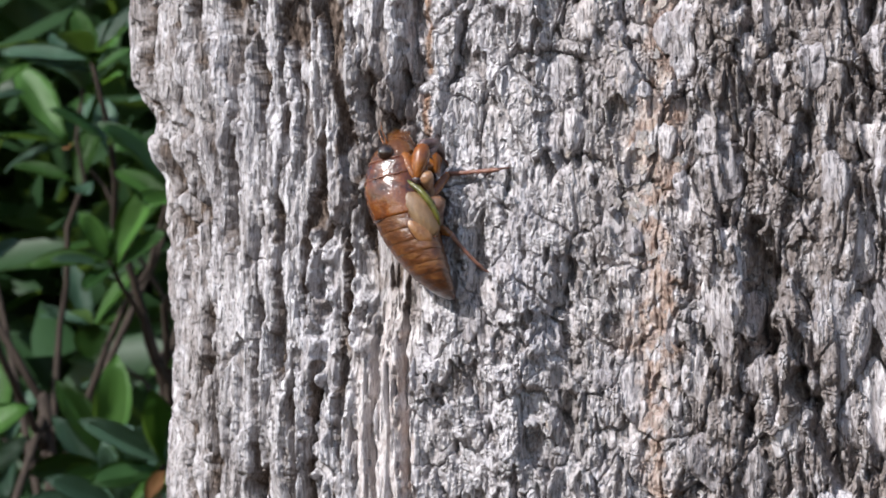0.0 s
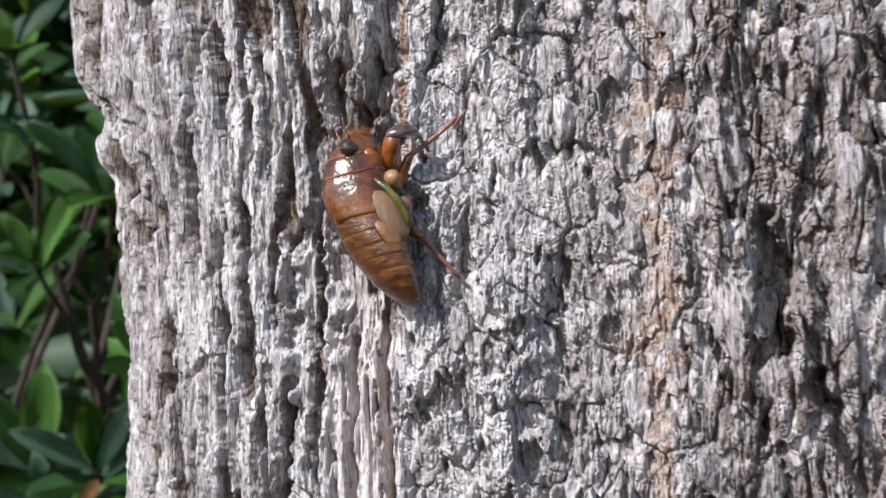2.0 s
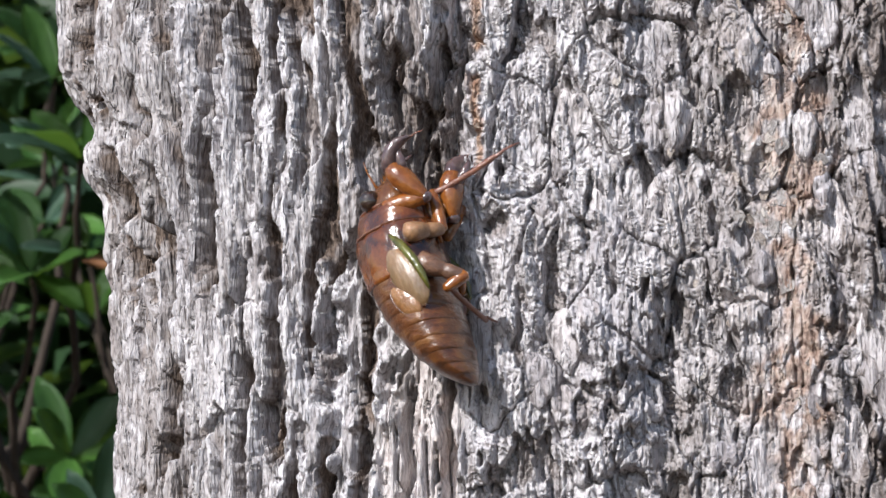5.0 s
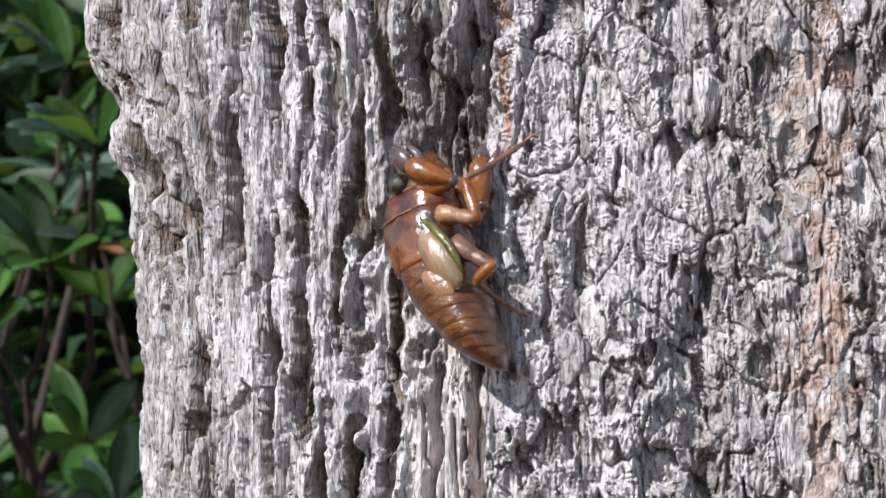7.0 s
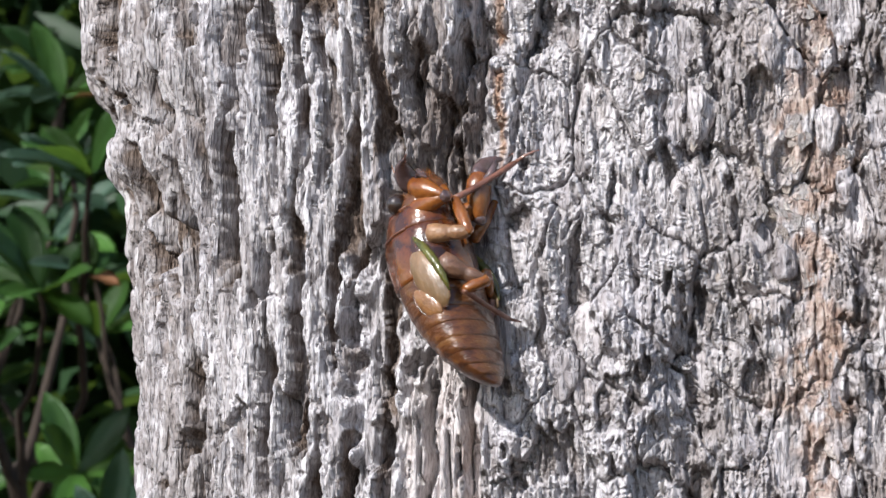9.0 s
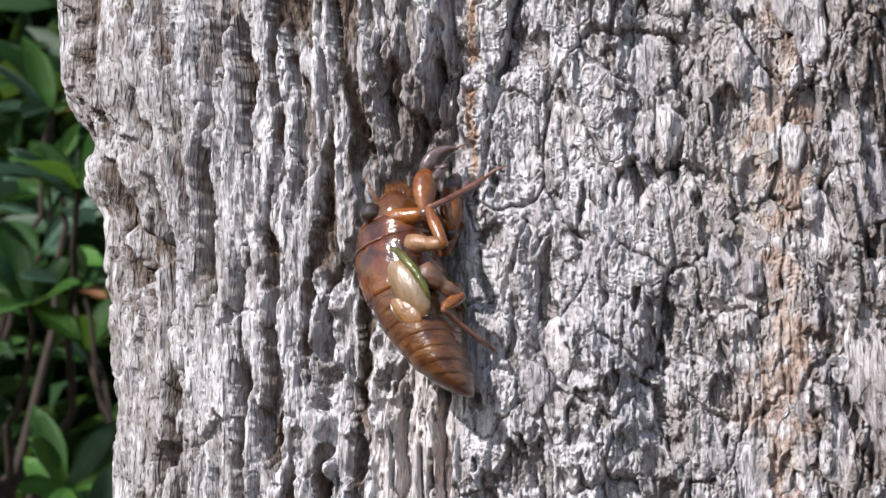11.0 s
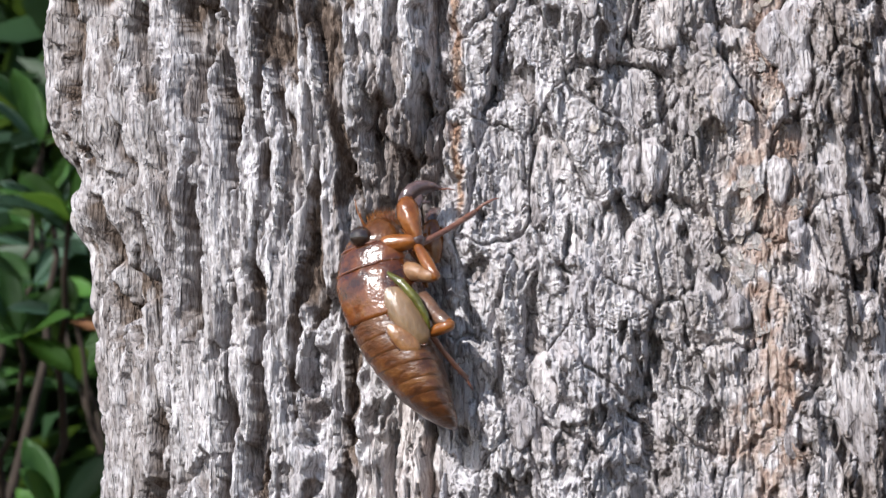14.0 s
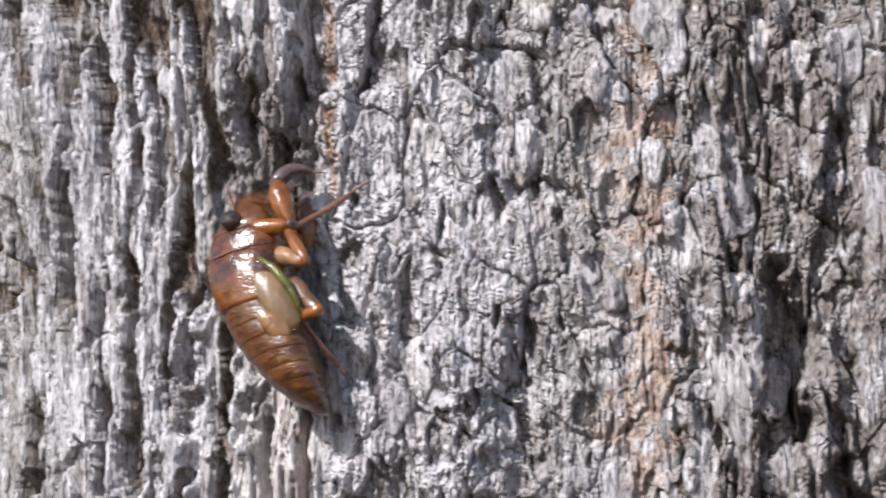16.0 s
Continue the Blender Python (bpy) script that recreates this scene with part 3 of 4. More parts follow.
def bristles():
    """Short stiff hairs over the face."""
    bm = bmesh.new()
    for k in range(26):
        u = (k % 13) / 12
        x = 1.1 if k < 13 else 0.3
        root = Vector((x, -2.2 + 3.4 * u, 13.9 + 0.5 * math.sin(math.pi * u) - 0.25 * x)) * MM
        tip = root + Vector((0.35 * x, 0.25 * math.sin(7.0 * k), 1.15)) * MM
        ring = [bm.verts.new(root + Vector((0.11 * math.cos(a), 0.11 * math.sin(a), -0.3)) * MM) for a in (0, 2.1, 4.2)]
        top = bm.verts.new(tip)
        for a in range(3):
            bm.faces.new((ring[a], ring[(a + 1) % 3], top))
    return bm


def along_z(rows, sides=14, flat=1.0, bend=0.0):
    """A limb segment from the origin up its own +z; rows of height and radius in mm; bend bows it towards +x."""
    top = rows[-1][0]
    return limb([((bend * math.sin(math.pi * z / top) if top else 0) * MM, 0, z * MM) for z, r in rows], [r * MM for z, r in rows], sides, flat)


def aim(a, b, pole=(0.3, -1.0, 0.2)):
    """The pose of a limb segment that reaches from a towards b (mm, in the nymph's space); its +x leans to the pole."""
    a, b = Vector(a), Vector(b)
    z = (b - a).normalized()
    x = Vector(pole) - Vector(pole).dot(z) * z
    x = x.normalized() if x.length > 1e-4 else z.orthogonal().normalized()
    return Matrix.Translation(a * MM) @ Matrix((x, z.cross(x), z)).transposed().to_4x4()


def spines(bm, places, size):
    for z, r, a in places:
        base = Vector((r * math.cos(a), r * math.sin(a), z)) * MM
        tip = Vector(((r + size) * math.cos(a), (r + size) * math.sin(a), z + size * 0.5)) * MM
        ring = [bm.verts.new(base + Vector((0.12 * size * math.cos(k * 2.1), 0.12 * size * math.sin(k * 2.1), 0.3 * size * math.cos(k * 2.1 + 1))) * MM) for k in range(3)]
        top = bm.verts.new(tip)
        for k in range(3):
            bm.faces.new((ring[k], ring[(k + 1) % 3], top))
    return bm


def make_claw(nymph):
    claw = part("foreleg_claw", along_z([(-0.7, 0.9), (0.1, 1.4), (1.0, 1.5), (2.0, 1.3), (3.0, 0.95), (3.9, 0.6), (4.6, 0.28), (5.0, 0.06)], 18, 0.75, 1.1), CLAW, nymph, "dark curved digging claw")
    part("tooth", limb(scaled([(-0.2, 0, 0.9), (-1.0, 0, 1.9), (-1.3, 0, 2.9)]), [0.42 * MM, 0.3 * MM, 0.05 * MM], 8), CLAW, claw)
    part("toe", limb(scaled([(0.3, 0, 4.2), (-0.1, 0.2, 5.4), (-0.6, 0.2, 6.2)]), [0.14 * MM, 0.12 * MM, 0.05 * MM], 6), SHANK, claw)
    return claw


def make_fore_femur(nymph):
    femur = part("foreleg_femur", along_z([(-0.2, 0.7), (0.4, 0.95), (1.3, 1.25), (2.5, 1.6), (3.7, 1.8), (4.9, 1.7), (5.8, 1.25), (6.3, 0.75)], 20, 0.85, 0.2), AMBER, nymph, "swollen amber foreleg")
    part("tooth", limb(scaled([(-0.7, 0.3, 4.6), (-1.5, 0.3, 5.6), (-2.1, 0.3, 6.9), (-2.0, 0.3, 7.8)]), [0.75 * MM, 0.6 * MM, 0.32 * MM, 0.05 * MM], 10), CLAW, femur)
    part("elbow", ball((0, 0, 0), (0.85, 0.85, 0.7), 14), CLAW, femur)
    return femur


def make_nymph():
    nymph = tagged(new("cicada_nymph"), "glossy brown cicada nymph clinging to the rough bark", "insect")
    edges = [-14.4, -13.1, -11.6, -9.9, -8.0, -6.0, -4.0, -1.8, 0.8]
    for i, (lo, hi) in enumerate(zip(edges, edges[1:])):
        st = [(lo - 0.2 if i else lo, -0.10), (lo - 0.12 if i else lo, 0.0), (lo + 0.15, 0.045), (lo + 0.5, 0.04), ((lo + hi) / 2, 0.0), (hi - 0.2, -0.03), (hi + 0.3, -0.10)]
        part("abdomen_segment", loft(st, 44), ABDOMEN, nymph, "brown ringed abdomen segment" if i == 4 else "")
    part("thorax", loft([(0.3, -0.2), (0.45, 0.1), (0.9, 0.2), (1.5, 0.06), (2.2, 0.16), (4, 0.14), (6, 0.1), (7.2, 0.05), (7.7, -0.3)], 64, 1.0), CHESTNUT, nymph, "shiny chestnut thorax")
    part("collar", loft([(7.0, -0.25), (7.15, 0.06), (7.6, 0.10), (8.2, -0.02), (8.8, 0.12), (9.6, 0.14), (10.1, 0.05), (10.4, -0.3)], 64, 0.6), CHESTNUT, nymph, "shiny chestnut collar plate")
    part("head", loft([(9.9, -0.3), (10.2, 0.0), (11.2, 0.1), (12.5, 0.1), (13.4, 0.05), (13.9, 0)], 36), HEAD, nymph, "amber head")
    part("snout", ribbed_snout(), HEAD, nymph, "amber ribbed face")
    part("bristle_row", bristles(), AMBER, nymph, "row of short yellow bristles")
    for z, grow, name in ((7.25, 0.14, "collar_rim"), (10.2, 0.05, "neck_rim")):
        arch = [p for k, p in enumerate(body_ring(z, grow, 48, 0.6)) if 22 <= k or k <= 2]
        arch = arch[-27:] if len(arch) > 27 else arch
        part(name, limb(arch, [0.12 * MM] * len(arch), 6), SHANK, nymph, "thin pale rim of the collar")
    for side in (1, -1):
        part("eye", ball((side * 3.2, -3.4, 11.3), (1.4, 1.4, 1.4), 28), EYE, nymph, "dark shining eye")
        part("antenna", limb(scaled([(side * 1.9, -2.6, 12.8), (side * 2.1, -2.9, 13.8), (side * 2.5, -3.2, 15.2), (side * 2.8, -3.2, 16.6)]), [0.24 * MM, 0.15 * MM, 0.09 * MM, 0.04 * MM], 8), AMBER, nymph)
        bm, rim = pad(side, (4.9, -1.9, 5.4), (4.95, 1.75, -4.4), 3.9, 0.5, bow=0.75)
        fore = part("forewing_pad", bm, PAD, nymph, "pale brown wing pad")
        part("rim", limb(rim, [0.13 * MM] * len(rim), 6), CHESTNUT, fore)
        part("wing_pad_edge", limb(scaled([(side * 4.7, -1.1, 5.8), (side * 5.35, 0.5, 3.9), (side * 5.6, 1.8, 1.6), (side * 5.5, 2.6, -0.8), (side * 5.1, 2.8, -2.6)]), [0.26 * MM, 0.56 * MM, 0.60 * MM, 0.46 * MM, 0.15 * MM], 12), GREEN, nymph, "green edge of the wing pad")
        bm, rim = pad(side, (5.0, -2.4, 0.4), (5.0, 0.6, -5.4), 2.7, 0.5, bow=0.5)
        hind = part("hindwing_pad", bm, HINDPAD, nymph, "tan hind wing pad")
        part("rim", limb(rim, [0.13 * MM] * len(rim), 6), CHESTNUT, hind)
    part("beak", limb(scaled([(0, 1.6, 12.2), (0, 2.8, 9), (0, 3.3, 4)]), [0.7 * MM, 0.5 * MM, 0.2 * MM], 8), AMBER, nymph)
    return nymph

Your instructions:
Copy out every line with the word "that".

The response:
Continue the Blender Python (bpy) script that recreates this scene with part 3 of 4. More parts follow.
    """The pose of a limb segment that reaches from a towards b (mm, in the nymph's space); its +x leans to the pole."""